Exercise brief:
All of the material should be reproduced exactly, with pictures left out.

Data segment:
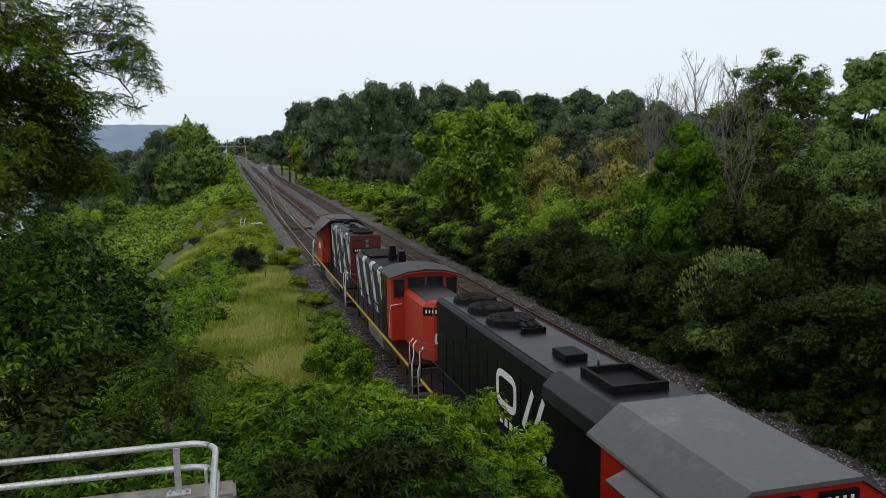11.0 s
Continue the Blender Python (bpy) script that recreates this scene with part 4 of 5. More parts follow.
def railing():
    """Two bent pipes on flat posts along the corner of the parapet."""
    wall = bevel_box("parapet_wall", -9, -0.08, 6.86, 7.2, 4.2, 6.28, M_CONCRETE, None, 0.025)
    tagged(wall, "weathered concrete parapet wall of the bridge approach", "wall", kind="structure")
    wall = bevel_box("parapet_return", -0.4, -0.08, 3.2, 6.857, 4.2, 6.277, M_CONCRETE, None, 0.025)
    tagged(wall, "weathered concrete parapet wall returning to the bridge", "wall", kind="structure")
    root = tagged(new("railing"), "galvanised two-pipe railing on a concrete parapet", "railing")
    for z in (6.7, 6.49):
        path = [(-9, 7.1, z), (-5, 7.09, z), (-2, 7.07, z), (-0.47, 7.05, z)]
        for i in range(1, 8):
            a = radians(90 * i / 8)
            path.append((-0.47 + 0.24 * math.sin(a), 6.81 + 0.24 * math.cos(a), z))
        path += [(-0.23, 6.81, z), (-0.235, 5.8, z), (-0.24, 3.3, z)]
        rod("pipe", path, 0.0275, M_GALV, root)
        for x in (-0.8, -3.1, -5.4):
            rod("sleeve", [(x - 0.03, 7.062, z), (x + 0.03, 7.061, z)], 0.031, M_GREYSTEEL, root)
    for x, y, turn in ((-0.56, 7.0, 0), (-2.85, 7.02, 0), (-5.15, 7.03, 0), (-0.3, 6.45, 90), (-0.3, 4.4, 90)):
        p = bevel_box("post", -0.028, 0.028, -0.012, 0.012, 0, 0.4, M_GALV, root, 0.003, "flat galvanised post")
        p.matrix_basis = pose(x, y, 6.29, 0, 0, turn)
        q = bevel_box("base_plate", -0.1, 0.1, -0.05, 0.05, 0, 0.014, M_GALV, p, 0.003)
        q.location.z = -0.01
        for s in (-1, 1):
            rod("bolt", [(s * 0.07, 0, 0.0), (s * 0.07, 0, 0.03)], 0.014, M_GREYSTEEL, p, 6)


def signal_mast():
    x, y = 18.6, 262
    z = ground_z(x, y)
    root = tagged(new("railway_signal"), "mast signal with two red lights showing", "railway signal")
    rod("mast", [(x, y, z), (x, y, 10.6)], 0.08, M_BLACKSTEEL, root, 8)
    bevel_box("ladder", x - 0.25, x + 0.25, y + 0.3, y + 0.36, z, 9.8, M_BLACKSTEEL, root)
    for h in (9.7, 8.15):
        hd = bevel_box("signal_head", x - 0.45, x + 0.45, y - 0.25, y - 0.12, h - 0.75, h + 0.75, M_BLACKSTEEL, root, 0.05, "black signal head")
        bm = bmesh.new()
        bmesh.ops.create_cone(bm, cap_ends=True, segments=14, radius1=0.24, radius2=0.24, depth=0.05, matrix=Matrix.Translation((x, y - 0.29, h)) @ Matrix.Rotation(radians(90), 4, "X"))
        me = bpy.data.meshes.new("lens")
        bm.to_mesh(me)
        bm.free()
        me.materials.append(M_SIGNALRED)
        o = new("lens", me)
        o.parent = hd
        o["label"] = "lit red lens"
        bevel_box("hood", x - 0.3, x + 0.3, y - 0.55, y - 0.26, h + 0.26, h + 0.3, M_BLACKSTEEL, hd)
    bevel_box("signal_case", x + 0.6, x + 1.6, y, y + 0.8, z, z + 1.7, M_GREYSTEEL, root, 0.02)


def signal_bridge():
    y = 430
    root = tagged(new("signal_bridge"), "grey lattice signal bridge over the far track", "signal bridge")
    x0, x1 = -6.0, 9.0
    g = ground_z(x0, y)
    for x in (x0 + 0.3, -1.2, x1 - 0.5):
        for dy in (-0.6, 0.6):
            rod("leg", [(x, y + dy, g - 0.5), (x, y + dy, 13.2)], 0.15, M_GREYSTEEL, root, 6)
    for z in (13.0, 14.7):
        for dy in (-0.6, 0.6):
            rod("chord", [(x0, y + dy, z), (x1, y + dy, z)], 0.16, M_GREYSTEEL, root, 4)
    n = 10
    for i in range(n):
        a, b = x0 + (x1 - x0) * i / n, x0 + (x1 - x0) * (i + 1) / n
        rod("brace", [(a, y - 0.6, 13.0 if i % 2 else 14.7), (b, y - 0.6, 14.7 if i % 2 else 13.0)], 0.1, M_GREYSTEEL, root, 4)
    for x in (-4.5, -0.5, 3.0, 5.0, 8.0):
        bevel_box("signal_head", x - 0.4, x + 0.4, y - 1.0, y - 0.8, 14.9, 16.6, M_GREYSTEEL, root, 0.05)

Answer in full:
11.0 s
Continue the Blender Python (bpy) script that recreates this scene with part 4 of 5. More parts follow.
def railing():
    """Two bent pipes on flat posts along the corner of the parapet."""
    wall = bevel_box("parapet_wall", -9, -0.08, 6.86, 7.2, 4.2, 6.28, M_CONCRETE, None, 0.025)
    tagged(wall, "weathered concrete parapet wall of the bridge approach", "wall", kind="structure")
    wall = bevel_box("parapet_return", -0.4, -0.08, 3.2, 6.857, 4.2, 6.277, M_CONCRETE, None, 0.025)
    tagged(wall, "weathered concrete parapet wall returning to the bridge", "wall", kind="structure")
    root = tagged(new("railing"), "galvanised two-pipe railing on a concrete parapet", "railing")
    for z in (6.7, 6.49):
        path = [(-9, 7.1, z), (-5, 7.09, z), (-2, 7.07, z), (-0.47, 7.05, z)]
        for i in range(1, 8):
            a = radians(90 * i / 8)
            path.append((-0.47 + 0.24 * math.sin(a), 6.81 + 0.24 * math.cos(a), z))
        path += [(-0.23, 6.81, z), (-0.235, 5.8, z), (-0.24, 3.3, z)]
        rod("pipe", path, 0.0275, M_GALV, root)
        for x in (-0.8, -3.1, -5.4):
            rod("sleeve", [(x - 0.03, 7.062, z), (x + 0.03, 7.061, z)], 0.031, M_GREYSTEEL, root)
    for x, y, turn in ((-0.56, 7.0, 0), (-2.85, 7.02, 0), (-5.15, 7.03, 0), (-0.3, 6.45, 90), (-0.3, 4.4, 90)):
        p = bevel_box("post", -0.028, 0.028, -0.012, 0.012, 0, 0.4, M_GALV, root, 0.003, "flat galvanised post")
        p.matrix_basis = pose(x, y, 6.29, 0, 0, turn)
        q = bevel_box("base_plate", -0.1, 0.1, -0.05, 0.05, 0, 0.014, M_GALV, p, 0.003)
        q.location.z = -0.01
        for s in (-1, 1):
            rod("bolt", [(s * 0.07, 0, 0.0), (s * 0.07, 0, 0.03)], 0.014, M_GREYSTEEL, p, 6)


def signal_mast():
    x, y = 18.6, 262
    z = ground_z(x, y)
    root = tagged(new("railway_signal"), "mast signal with two red lights showing", "railway signal")
    rod("mast", [(x, y, z), (x, y, 10.6)], 0.08, M_BLACKSTEEL, root, 8)
    bevel_box("ladder", x - 0.25, x + 0.25, y + 0.3, y + 0.36, z, 9.8, M_BLACKSTEEL, root)
    for h in (9.7, 8.15):
        hd = bevel_box("signal_head", x - 0.45, x + 0.45, y - 0.25, y - 0.12, h - 0.75, h + 0.75, M_BLACKSTEEL, root, 0.05, "black signal head")
        bm = bmesh.new()
        bmesh.ops.create_cone(bm, cap_ends=True, segments=14, radius1=0.24, radius2=0.24, depth=0.05, matrix=Matrix.Translation((x, y - 0.29, h)) @ Matrix.Rotation(radians(90), 4, "X"))
        me = bpy.data.meshes.new("lens")
        bm.to_mesh(me)
        bm.free()
        me.materials.append(M_SIGNALRED)
        o = new("lens", me)
        o.parent = hd
        o["label"] = "lit red lens"
        bevel_box("hood", x - 0.3, x + 0.3, y - 0.55, y - 0.26, h + 0.26, h + 0.3, M_BLACKSTEEL, hd)
    bevel_box("signal_case", x + 0.6, x + 1.6, y, y + 0.8, z, z + 1.7, M_GREYSTEEL, root, 0.02)


def signal_bridge():
    y = 430
    root = tagged(new("signal_bridge"), "grey lattice signal bridge over the far track", "signal bridge")
    x0, x1 = -6.0, 9.0
    g = ground_z(x0, y)
    for x in (x0 + 0.3, -1.2, x1 - 0.5):
        for dy in (-0.6, 0.6):
            rod("leg", [(x, y + dy, g - 0.5), (x, y + dy, 13.2)], 0.15, M_GREYSTEEL, root, 6)
    for z in (13.0, 14.7):
        for dy in (-0.6, 0.6):
            rod("chord", [(x0, y + dy, z), (x1, y + dy, z)], 0.16, M_GREYSTEEL, root, 4)
    n = 10
    for i in range(n):
        a, b = x0 + (x1 - x0) * i / n, x0 + (x1 - x0) * (i + 1) / n
        rod("brace", [(a, y - 0.6, 13.0 if i % 2 else 14.7), (b, y - 0.6, 14.7 if i % 2 else 13.0)], 0.1, M_GREYSTEEL, root, 4)
    for x in (-4.5, -0.5, 3.0, 5.0, 8.0):
        bevel_box("signal_head", x - 0.4, x + 0.4, y - 1.0, y - 0.8, 14.9, 16.6, M_GREYSTEEL, root, 0.05)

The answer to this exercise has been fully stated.